We need not pause to examine Cohen’s principle of socialist equality of opportunity except to note that it is not a principle of equality of opportunity but, rather, of equality of outcome. However, we must attend a bit to Cohen’s much more distinctive principle of community. Cohen’s notion of community is flawed in two important ways. The first is his presumption that community requires at least rough equality. Community among individuals requires that each sees himself as belonging to or being a non-eliminable part of the same social association. Perhaps that association involves a basic similarity of roles, like being daily bus riders. But, very often, that community will be tiered and distinctly non-egalitarian. Think of the community that sometimes exists for members of all sorts of hierarchical religious, fraternal, academic, athletic, or commercial associations. Conservative writers may be correct when they assert that community is more readily realized in traditional and hierarchical social structures than in new-molded egalitarian structures. The second is Cohen’s presumption that, if the value of being in community is to be realized for everyone, everyone has to be in community with everyone else. But why can’t bus riders attain the value of community by being in community with other bus riders while luxury car owners attain the value of community by being in community with other luxury car owners (who get together to grumble about the cost of repairs)? An individual who does not have the good of sociality in her life needs something with much more particular content than becoming a member of the universal community. And part of that more particular content may well be defining herself in contrast to members of some other non-universal community. “We are mountain bikers, not road bikers.” “We pray to the real God.”
Finally, let’s turn to what seems to be Cohen’s best hope, viz., the socioeconomic scheme proposed by Carens. How are we supposed to understand the motivation of the individuals functioning within this regime? Presumably they are not moved by actual greed and fear. For, if they are, their daily lives will be the horrible lives of all those trapped within a repugnant capitalist order. In addition, if participants in the scheme genuinely expect equalization at the end of the tax year, it is hard to see how during the year they could be motivated by actual greed and fear. Why get excited about a prospective gain if you know it is going to be dissipated or be fearful of a particular loss if you know it is going to be redressed? So, it seems that participants in the scheme will have to spend their economic lives mimicking the lives of people who, on the participants’ own theory, live horrible, greedy, and fearful lives. Yet it is doubtful that the participants could pull off this mimicry. It is difficult to see how people who reject the motivational structure that Cohen ascribes to marketeers will be able to figure out how people with that motivational structure would act and will be able to get themselves to act in those ways.
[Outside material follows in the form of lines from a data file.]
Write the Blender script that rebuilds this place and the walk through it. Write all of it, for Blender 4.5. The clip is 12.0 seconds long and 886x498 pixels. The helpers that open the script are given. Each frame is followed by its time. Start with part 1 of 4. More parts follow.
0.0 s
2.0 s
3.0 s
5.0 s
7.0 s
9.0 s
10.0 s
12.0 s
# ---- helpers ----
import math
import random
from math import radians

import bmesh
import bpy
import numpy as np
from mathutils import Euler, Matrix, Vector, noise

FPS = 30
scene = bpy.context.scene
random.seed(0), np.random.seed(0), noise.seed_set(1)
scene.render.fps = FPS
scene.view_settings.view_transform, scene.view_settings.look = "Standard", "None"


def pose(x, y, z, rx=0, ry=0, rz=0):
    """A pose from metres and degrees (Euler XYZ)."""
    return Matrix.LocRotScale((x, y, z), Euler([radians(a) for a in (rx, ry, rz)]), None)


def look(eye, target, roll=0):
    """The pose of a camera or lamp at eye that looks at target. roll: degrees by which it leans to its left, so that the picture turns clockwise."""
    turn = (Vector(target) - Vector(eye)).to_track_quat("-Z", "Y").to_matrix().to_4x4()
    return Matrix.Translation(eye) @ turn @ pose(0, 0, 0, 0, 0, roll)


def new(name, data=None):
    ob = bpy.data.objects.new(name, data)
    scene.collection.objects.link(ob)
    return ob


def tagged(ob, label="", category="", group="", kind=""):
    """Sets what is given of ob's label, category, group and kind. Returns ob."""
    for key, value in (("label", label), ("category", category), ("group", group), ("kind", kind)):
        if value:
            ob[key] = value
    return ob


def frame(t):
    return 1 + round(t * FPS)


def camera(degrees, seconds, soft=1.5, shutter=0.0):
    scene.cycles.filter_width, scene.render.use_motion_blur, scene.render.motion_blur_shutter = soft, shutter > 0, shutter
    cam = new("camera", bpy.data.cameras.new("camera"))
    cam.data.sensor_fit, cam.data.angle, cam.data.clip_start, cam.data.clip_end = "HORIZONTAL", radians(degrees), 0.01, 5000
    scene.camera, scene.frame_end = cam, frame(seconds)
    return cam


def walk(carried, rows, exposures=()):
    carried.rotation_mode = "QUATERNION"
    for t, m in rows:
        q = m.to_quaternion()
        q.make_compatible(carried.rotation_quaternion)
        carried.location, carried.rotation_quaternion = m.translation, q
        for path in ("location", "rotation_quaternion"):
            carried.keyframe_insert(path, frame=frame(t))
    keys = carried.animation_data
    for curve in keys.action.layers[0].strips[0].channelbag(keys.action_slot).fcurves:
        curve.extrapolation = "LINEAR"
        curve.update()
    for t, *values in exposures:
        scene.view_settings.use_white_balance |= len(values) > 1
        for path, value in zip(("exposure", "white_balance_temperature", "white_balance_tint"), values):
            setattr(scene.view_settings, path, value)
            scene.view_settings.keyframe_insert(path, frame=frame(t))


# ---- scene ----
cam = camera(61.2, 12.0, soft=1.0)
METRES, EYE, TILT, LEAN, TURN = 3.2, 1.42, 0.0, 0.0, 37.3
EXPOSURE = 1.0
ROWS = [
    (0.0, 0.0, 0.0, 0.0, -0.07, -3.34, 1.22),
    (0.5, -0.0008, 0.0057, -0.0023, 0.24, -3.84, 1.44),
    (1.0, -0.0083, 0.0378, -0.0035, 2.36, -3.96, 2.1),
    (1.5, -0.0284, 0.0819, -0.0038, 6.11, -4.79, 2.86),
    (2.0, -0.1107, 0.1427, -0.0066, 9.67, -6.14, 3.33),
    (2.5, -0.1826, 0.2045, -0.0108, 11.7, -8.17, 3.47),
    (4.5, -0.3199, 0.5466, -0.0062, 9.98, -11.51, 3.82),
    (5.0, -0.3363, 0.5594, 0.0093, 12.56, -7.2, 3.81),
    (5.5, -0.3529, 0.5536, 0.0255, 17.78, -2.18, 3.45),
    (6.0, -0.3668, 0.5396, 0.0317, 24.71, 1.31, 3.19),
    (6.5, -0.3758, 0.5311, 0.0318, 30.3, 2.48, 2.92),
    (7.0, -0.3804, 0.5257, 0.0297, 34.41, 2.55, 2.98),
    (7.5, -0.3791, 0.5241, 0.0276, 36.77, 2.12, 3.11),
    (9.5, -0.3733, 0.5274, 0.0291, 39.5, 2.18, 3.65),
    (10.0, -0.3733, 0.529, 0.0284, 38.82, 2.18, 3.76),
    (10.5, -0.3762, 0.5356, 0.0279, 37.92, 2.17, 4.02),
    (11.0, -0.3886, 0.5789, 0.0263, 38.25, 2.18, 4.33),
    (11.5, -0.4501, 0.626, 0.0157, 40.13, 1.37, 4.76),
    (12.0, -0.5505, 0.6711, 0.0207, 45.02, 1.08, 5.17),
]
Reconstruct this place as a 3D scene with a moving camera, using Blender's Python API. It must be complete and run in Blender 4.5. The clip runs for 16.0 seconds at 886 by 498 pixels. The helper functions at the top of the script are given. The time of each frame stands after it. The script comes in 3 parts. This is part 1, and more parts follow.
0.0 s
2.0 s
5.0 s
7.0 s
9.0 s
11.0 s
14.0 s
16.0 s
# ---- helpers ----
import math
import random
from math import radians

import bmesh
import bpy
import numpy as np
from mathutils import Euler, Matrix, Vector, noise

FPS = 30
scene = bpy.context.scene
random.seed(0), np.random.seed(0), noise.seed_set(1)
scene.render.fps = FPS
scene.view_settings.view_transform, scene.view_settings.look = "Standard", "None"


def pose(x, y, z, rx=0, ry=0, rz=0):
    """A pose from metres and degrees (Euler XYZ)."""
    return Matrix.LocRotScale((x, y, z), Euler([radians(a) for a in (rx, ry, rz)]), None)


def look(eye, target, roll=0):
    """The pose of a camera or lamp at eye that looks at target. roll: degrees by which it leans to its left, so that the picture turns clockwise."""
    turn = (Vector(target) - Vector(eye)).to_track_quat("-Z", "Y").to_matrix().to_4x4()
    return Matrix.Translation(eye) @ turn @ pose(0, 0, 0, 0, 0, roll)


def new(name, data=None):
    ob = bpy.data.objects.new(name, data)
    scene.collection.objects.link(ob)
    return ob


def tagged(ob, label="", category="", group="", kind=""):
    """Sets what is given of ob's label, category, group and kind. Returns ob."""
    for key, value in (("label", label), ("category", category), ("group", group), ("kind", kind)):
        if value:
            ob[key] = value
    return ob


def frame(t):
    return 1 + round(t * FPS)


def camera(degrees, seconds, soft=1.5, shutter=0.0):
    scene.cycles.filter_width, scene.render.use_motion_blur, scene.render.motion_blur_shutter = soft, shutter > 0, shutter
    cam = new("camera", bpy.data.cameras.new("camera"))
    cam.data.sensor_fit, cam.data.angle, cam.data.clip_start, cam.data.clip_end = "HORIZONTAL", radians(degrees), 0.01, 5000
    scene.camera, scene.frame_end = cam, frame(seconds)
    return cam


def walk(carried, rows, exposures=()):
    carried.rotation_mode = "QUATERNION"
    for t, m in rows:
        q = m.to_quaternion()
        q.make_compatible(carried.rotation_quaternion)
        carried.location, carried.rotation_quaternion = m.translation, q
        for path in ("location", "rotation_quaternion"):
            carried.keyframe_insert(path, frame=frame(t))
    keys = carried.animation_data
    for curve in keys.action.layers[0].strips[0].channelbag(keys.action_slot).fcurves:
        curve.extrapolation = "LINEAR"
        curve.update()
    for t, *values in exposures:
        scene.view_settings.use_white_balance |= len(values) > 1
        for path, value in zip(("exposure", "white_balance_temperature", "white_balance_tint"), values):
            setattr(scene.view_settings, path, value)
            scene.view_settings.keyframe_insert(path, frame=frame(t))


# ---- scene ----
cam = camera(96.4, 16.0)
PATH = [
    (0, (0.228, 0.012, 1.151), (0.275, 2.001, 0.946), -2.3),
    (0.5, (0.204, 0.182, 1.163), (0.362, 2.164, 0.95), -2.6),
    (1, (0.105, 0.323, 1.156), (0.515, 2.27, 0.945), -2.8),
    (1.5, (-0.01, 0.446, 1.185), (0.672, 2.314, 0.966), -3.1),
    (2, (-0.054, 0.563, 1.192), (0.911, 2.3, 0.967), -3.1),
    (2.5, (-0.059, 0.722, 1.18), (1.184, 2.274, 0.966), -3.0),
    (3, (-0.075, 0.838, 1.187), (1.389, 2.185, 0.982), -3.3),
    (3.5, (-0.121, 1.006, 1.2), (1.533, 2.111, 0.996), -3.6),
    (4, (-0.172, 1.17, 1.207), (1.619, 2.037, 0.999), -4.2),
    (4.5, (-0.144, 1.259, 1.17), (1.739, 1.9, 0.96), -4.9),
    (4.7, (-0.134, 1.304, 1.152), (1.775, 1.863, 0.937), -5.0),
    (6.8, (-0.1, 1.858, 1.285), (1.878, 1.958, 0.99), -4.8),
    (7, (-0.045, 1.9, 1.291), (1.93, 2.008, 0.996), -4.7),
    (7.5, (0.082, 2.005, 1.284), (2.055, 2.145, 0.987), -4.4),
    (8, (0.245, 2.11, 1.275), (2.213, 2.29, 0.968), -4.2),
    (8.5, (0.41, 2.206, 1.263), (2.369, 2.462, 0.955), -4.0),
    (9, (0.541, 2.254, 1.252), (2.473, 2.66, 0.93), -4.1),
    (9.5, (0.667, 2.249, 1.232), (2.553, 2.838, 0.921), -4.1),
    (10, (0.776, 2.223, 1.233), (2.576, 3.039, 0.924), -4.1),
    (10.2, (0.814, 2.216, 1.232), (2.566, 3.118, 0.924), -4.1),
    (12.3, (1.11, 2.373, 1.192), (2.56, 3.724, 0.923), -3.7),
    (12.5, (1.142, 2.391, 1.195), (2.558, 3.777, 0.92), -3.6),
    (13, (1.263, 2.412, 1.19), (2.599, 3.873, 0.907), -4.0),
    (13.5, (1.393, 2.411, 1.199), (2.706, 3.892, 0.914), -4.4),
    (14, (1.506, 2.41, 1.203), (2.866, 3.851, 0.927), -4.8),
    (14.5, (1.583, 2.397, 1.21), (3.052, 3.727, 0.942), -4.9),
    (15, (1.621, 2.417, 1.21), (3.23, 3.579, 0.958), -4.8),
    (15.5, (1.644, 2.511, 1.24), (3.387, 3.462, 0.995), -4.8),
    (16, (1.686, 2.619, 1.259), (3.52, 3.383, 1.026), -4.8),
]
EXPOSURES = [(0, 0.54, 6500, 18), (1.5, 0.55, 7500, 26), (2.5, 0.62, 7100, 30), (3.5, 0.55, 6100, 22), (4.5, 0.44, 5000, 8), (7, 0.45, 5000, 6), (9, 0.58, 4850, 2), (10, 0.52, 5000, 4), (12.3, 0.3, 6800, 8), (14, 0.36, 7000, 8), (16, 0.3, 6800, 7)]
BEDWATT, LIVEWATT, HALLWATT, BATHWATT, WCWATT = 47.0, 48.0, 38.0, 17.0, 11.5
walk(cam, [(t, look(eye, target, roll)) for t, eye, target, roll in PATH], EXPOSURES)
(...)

Even if these participants do manage to conduct themselves as though they are marketeers and manage on tax-and- transfer day to equalize the proceeds of their mock capitalist order, it seems they must forego the all-inclusive community that is a crucial value for Cohen. An advanced market order will call for significant role and status differentiation. CEOs have to be driven to work in their Mercedes-Benzes – so they can conduct conference calls and not be subject to the contingencies of bus travel. Managers have to manage and employees must to some extent be managed – and hired and fired. Surely this would be a major barrier to all persons being in community with one another. In addition, the reciprocity within people’s transactions would be ugly market reciprocity in which I serve you only (it is said) in order to get you to serve me rather than the beautiful non-instrumental reciprocity in which I serve you for the sake of serving you while you reciprocate in kind. The more successfully participants in the scheme conduct themselves as marketeers, the more they cut themselves off from the type of community that Cohen takes to distinguish his position from mere liberal egalitarianism.
What is, perhaps, most disturbing from a libertarian perspective about Cohen’s proposal to appropriate the market social technology is that it proposes to utilize that technology while rejecting that technology’s crucial function and virtue. That function and virtue is to enable people with their own distinct and separate systems of ends to engage in mutually beneficial cooperative interaction. The prospect of market reciprocity explains why people with deeply different ultimate values need not be enemies but, instead, can live at peace with one another to their mutual advantage. That prospect shows that people do not have to be remolded into devotees of some common “higher” end in order to live well with one another. It shows how a deeply pluralistic and tolerant social order is feasible. Hayek especially emphasizes the significance of the discovery that men can live together in peace and mutually benefiting each other without agreeing on the particular aims which they severally pursue…. [This discovery] made it possible to extend the order of peace beyond the small groups pursuing the same ends, because it enabled each individual to gain from the skill and knowledge of others whom he need not even know and whose aims could be wholly different from his own. (1976: 109)
Although some trading partners may also become friends with shared ends, to recognize the great value of the market’s function is to recognize that, for any real flesh-and-blood individual who retains her separate life-defining goals, projects, and commitments, the circle of friendship and love will extend to only a tiny percentage of the human beings who may enter into the circle of her direct or indirect trading partners. The crucial move is the conversion of prospective enemies, whom one must defeat or subordinate to advance one’s good, to prospective trading partners with whom one can enjoy mutually beneficial cooperation.
For many political theorists like Cohen, this is not enough because the fundamental goal of political inquiry is taken to be the identification and articulation of a supreme common good – or hierarchy of goods – to which everyone is supposed to be devoted. For such theorists, any coordination that is not coordination for the sake of such a common purpose is denigrated as selfish, conflictual, and “predatory” (2009: 82). However, from a libertarian perspective, a social order that protects each individual’s freedom to pursue her own conception of a valuable life through voluntary interaction and community with other equally free individuals is not merely an accommodation to human nature; it is the due recognition of the separate importance of each of us.